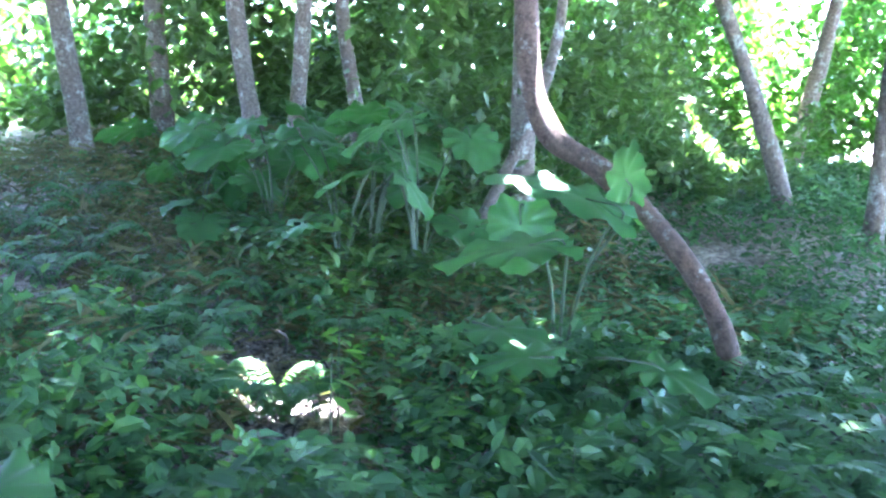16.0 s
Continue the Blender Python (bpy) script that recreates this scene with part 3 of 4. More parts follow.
# ---- trees: trunk, limbs and crowns; the gaps between the crowns let the sun down ----
# places where the sun reaches through: x, y, z, half-length along x and y
LIT = [(-0.47, 0.97, 1.28, 0.1, 0.13), (1.1, 3.45, 0.66, 0.3, 0.44), (0.95, 2.7, 0.66, 0.2, 0.14), (0.5, 2.5, 0.66, 0.16, 0.09), (1.2, 4.5, 0.66, 0.5, 0.42), (2.9, 0.3, 2.6, 1.4, 2.4), (-0.3, 1.55, 1.2, 0.1, 0.11), (1.17, 4.53, 1.81, 0.31, 0.2),
       (1.25, 2.9, 1.9, 0.36, 0.45), (1.15, 2.2, 2.6, 0.2, 0.3), (3.6, 7.75, 0.66, 0.38, 0.36), (4.26, 8.05, 0.66, 0.15, 0.12), (5.0, 8.1, 0.66, 0.28, 0.22),
       (4.5, 8.75, 0.66, 0.15, 0.2), (6.25, 7.85, 0.66, 0.33, 0.09), (6.69, 8.2, 0.66, 0.16, 0.08), (7.54, 8.16, 0.66, 0.16, 0.09), (5.7, 9.05, 0.66, 0.17, 0.14),
       (6.36, 9.6, 0.66, 0.13, 0.13), (7.4, 11.2, 0.66, 0.3, 0.2), (6.97, 11.8, 0.66, 0.2, 0.2), (8.67, 13.3, 0.66, 0.3, 0.2), (7.83, 9.35, 0.66, 0.14, 0.12),
       (13.8, 13.7, 0.66, 0.9, 0.6), (12.0, 13.4, 0.66, 0.4, 0.3), (13.2, 16.2, 0.66, 0.6, 0.5), (16.2, 14.5, 0.9, 1.3, 2.2), (17.5, 18.5, 0.9, 1.0, 2.5),
       (5.2, 11.4, 0.8, 0.5, 0.4), (10.15, 7.02, 0.66, 0.24, 0.15), (10.1, 6.72, 1.0, 0.16, 0.16), (9.62, 5.83, 1.88, 0.17, 0.14), (24.5, 9.2, 0.7, 1.8, 1.6), (10.1, 5.4, 2.15, 0.12, 0.1),
       (17.0, -5.0, 0.66, 1.2, 1.0), (13.5, 0.0, 0.66, 0.5, 0.4), (20.0, -9.0, 1.5, 4.0, 3.0), (27, 2, 3, 3, 3), (9.4, 4.5, 1.0, 0.1, 0.1), (11.5, 8.6, 0.66, 0.25, 0.15)]
LIT = np.array(LIT)
slope = np.array([SUN.x / SUN.z, SUN.y / SUN.z])


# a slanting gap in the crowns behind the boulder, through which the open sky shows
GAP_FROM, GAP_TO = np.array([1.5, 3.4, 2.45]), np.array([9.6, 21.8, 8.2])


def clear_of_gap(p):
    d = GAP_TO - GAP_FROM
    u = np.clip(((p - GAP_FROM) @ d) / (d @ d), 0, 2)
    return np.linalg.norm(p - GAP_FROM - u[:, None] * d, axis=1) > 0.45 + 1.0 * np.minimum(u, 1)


def shaded(p, margin=0.1):
    """True where a leaf at p keeps none of the sunlit places dark."""
    g = p[:, :2] - slope * (p[:, 2:3] - GROUND)
    keep = np.ones(len(p), bool)
    for x, y, z, a, b in LIT:
        c = np.array([x, y]) - slope * (z - GROUND)
        keep &= (((g - c) / (a + margin, b + margin)) ** 2).sum(1) > 1
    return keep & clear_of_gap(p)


def crown_leaves(centre, spread, count, size):
    u = rng.normal(size=(count, 3))
    u /= np.linalg.norm(u, axis=1)[:, None]
    p = np.array(centre) + u * np.array(spread) * (rng.uniform(0.05, 1, count) ** 0.45)[:, None]
    p += rng.normal(size=p.shape) * 0.15
    return p


def forest_tree(x, y, r, h, lean, spread, count, label, group="", limbs=3, leaf=0.3, low=3.6, bark=TRUNK_BARK, sway=0.2):
    z = float(terrain(x, y))
    ob = thing("tree", (x, y, z), label, "tree", group)
    top = np.array([x + lean[0], y + lean[1], h])
    mid = np.array([x + lean[0] * 0.35 + rng.normal() * sway, y + lean[1] * 0.35 + rng.normal() * sway, z + (h - z) * 0.45])
    trunk = part_at("trunk", mesh_of("trunk", *tube([(x, y, z - 0.1), (x + lean[0] * 0.03, y + lean[1] * 0.03, z + 0.4), mid, top], [r * 1.45, r * 1.05, r * 0.85, r * 0.4], 34, 12, 0.07, int(abs(x * 31 + y * 7))), bark), ob)
    tips = [top]
    for k in range(limbs):
        a = rng.uniform(0, 6.28)
        s = mid + (top - mid) * rng.uniform(0.1, 0.8)
        e = s + np.array([math.cos(a) * spread[0] * 0.6, math.sin(a) * spread[1] * 0.6, rng.uniform(0.6, 1.8)])
        part("limb", mesh_of("limb", *tube([s, (s + e) / 2 + rng.normal(size=3) * 0.15, e], [r * 0.45, r * 0.3, r * 0.12], 14, 7, 0.1, k), bark), trunk)
        tips.append(e)
    p = crown_leaves((x + lean[0], y + lean[1], h + 0.4), spread, count, leaf)
    p = p[p[:, 2] > low]
    p = p[shaded(p, 0.05)]
    n = len(p)
    me = scatter("crown", CENTRED, p, rng.uniform(0, 6.28, n), rng.normal(0, 0.5, n), rng.normal(0, 0.5, n), rng.uniform(0.6, 1.25, n) * leaf, CANOPY)
    part_at("crown", me, ob, "dark green leafy crown")
    return ob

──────

* **What is being asked**
Copy the whole listing above word for word but do not carry over the pictures.

* **Finished answer**
16.0 s
Continue the Blender Python (bpy) script that recreates this scene with part 3 of 4. More parts follow.
# ---- trees: trunk, limbs and crowns; the gaps between the crowns let the sun down ----
# places where the sun reaches through: x, y, z, half-length along x and y
LIT = [(-0.47, 0.97, 1.28, 0.1, 0.13), (1.1, 3.45, 0.66, 0.3, 0.44), (0.95, 2.7, 0.66, 0.2, 0.14), (0.5, 2.5, 0.66, 0.16, 0.09), (1.2, 4.5, 0.66, 0.5, 0.42), (2.9, 0.3, 2.6, 1.4, 2.4), (-0.3, 1.55, 1.2, 0.1, 0.11), (1.17, 4.53, 1.81, 0.31, 0.2),
       (1.25, 2.9, 1.9, 0.36, 0.45), (1.15, 2.2, 2.6, 0.2, 0.3), (3.6, 7.75, 0.66, 0.38, 0.36), (4.26, 8.05, 0.66, 0.15, 0.12), (5.0, 8.1, 0.66, 0.28, 0.22),
       (4.5, 8.75, 0.66, 0.15, 0.2), (6.25, 7.85, 0.66, 0.33, 0.09), (6.69, 8.2, 0.66, 0.16, 0.08), (7.54, 8.16, 0.66, 0.16, 0.09), (5.7, 9.05, 0.66, 0.17, 0.14),
       (6.36, 9.6, 0.66, 0.13, 0.13), (7.4, 11.2, 0.66, 0.3, 0.2), (6.97, 11.8, 0.66, 0.2, 0.2), (8.67, 13.3, 0.66, 0.3, 0.2), (7.83, 9.35, 0.66, 0.14, 0.12),
       (13.8, 13.7, 0.66, 0.9, 0.6), (12.0, 13.4, 0.66, 0.4, 0.3), (13.2, 16.2, 0.66, 0.6, 0.5), (16.2, 14.5, 0.9, 1.3, 2.2), (17.5, 18.5, 0.9, 1.0, 2.5),
       (5.2, 11.4, 0.8, 0.5, 0.4), (10.15, 7.02, 0.66, 0.24, 0.15), (10.1, 6.72, 1.0, 0.16, 0.16), (9.62, 5.83, 1.88, 0.17, 0.14), (24.5, 9.2, 0.7, 1.8, 1.6), (10.1, 5.4, 2.15, 0.12, 0.1),
       (17.0, -5.0, 0.66, 1.2, 1.0), (13.5, 0.0, 0.66, 0.5, 0.4), (20.0, -9.0, 1.5, 4.0, 3.0), (27, 2, 3, 3, 3), (9.4, 4.5, 1.0, 0.1, 0.1), (11.5, 8.6, 0.66, 0.25, 0.15)]
LIT = np.array(LIT)
slope = np.array([SUN.x / SUN.z, SUN.y / SUN.z])


# a slanting gap in the crowns behind the boulder, through which the open sky shows
GAP_FROM, GAP_TO = np.array([1.5, 3.4, 2.45]), np.array([9.6, 21.8, 8.2])


def clear_of_gap(p):
    d = GAP_TO - GAP_FROM
    u = np.clip(((p - GAP_FROM) @ d) / (d @ d), 0, 2)
    return np.linalg.norm(p - GAP_FROM - u[:, None] * d, axis=1) > 0.45 + 1.0 * np.minimum(u, 1)


def shaded(p, margin=0.1):
    """True where a leaf at p keeps none of the sunlit places dark."""
    g = p[:, :2] - slope * (p[:, 2:3] - GROUND)
    keep = np.ones(len(p), bool)
    for x, y, z, a, b in LIT:
        c = np.array([x, y]) - slope * (z - GROUND)
        keep &= (((g - c) / (a + margin, b + margin)) ** 2).sum(1) > 1
    return keep & clear_of_gap(p)


def crown_leaves(centre, spread, count, size):
    u = rng.normal(size=(count, 3))
    u /= np.linalg.norm(u, axis=1)[:, None]
    p = np.array(centre) + u * np.array(spread) * (rng.uniform(0.05, 1, count) ** 0.45)[:, None]
    p += rng.normal(size=p.shape) * 0.15
    return p


def forest_tree(x, y, r, h, lean, spread, count, label, group="", limbs=3, leaf=0.3, low=3.6, bark=TRUNK_BARK, sway=0.2):
    z = float(terrain(x, y))
    ob = thing("tree", (x, y, z), label, "tree", group)
    top = np.array([x + lean[0], y + lean[1], h])
    mid = np.array([x + lean[0] * 0.35 + rng.normal() * sway, y + lean[1] * 0.35 + rng.normal() * sway, z + (h - z) * 0.45])
    trunk = part_at("trunk", mesh_of("trunk", *tube([(x, y, z - 0.1), (x + lean[0] * 0.03, y + lean[1] * 0.03, z + 0.4), mid, top], [r * 1.45, r * 1.05, r * 0.85, r * 0.4], 34, 12, 0.07, int(abs(x * 31 + y * 7))), bark), ob)
    tips = [top]
    for k in range(limbs):
        a = rng.uniform(0, 6.28)
        s = mid + (top - mid) * rng.uniform(0.1, 0.8)
        e = s + np.array([math.cos(a) * spread[0] * 0.6, math.sin(a) * spread[1] * 0.6, rng.uniform(0.6, 1.8)])
        part("limb", mesh_of("limb", *tube([s, (s + e) / 2 + rng.normal(size=3) * 0.15, e], [r * 0.45, r * 0.3, r * 0.12], 14, 7, 0.1, k), bark), trunk)
        tips.append(e)
    p = crown_leaves((x + lean[0], y + lean[1], h + 0.4), spread, count, leaf)
    p = p[p[:, 2] > low]
    p = p[shaded(p, 0.05)]
    n = len(p)
    me = scatter("crown", CENTRED, p, rng.uniform(0, 6.28, n), rng.normal(0, 0.5, n), rng.normal(0, 0.5, n), rng.uniform(0.6, 1.25, n) * leaf, CANOPY)
    part_at("crown", me, ob, "dark green leafy crown")
    return ob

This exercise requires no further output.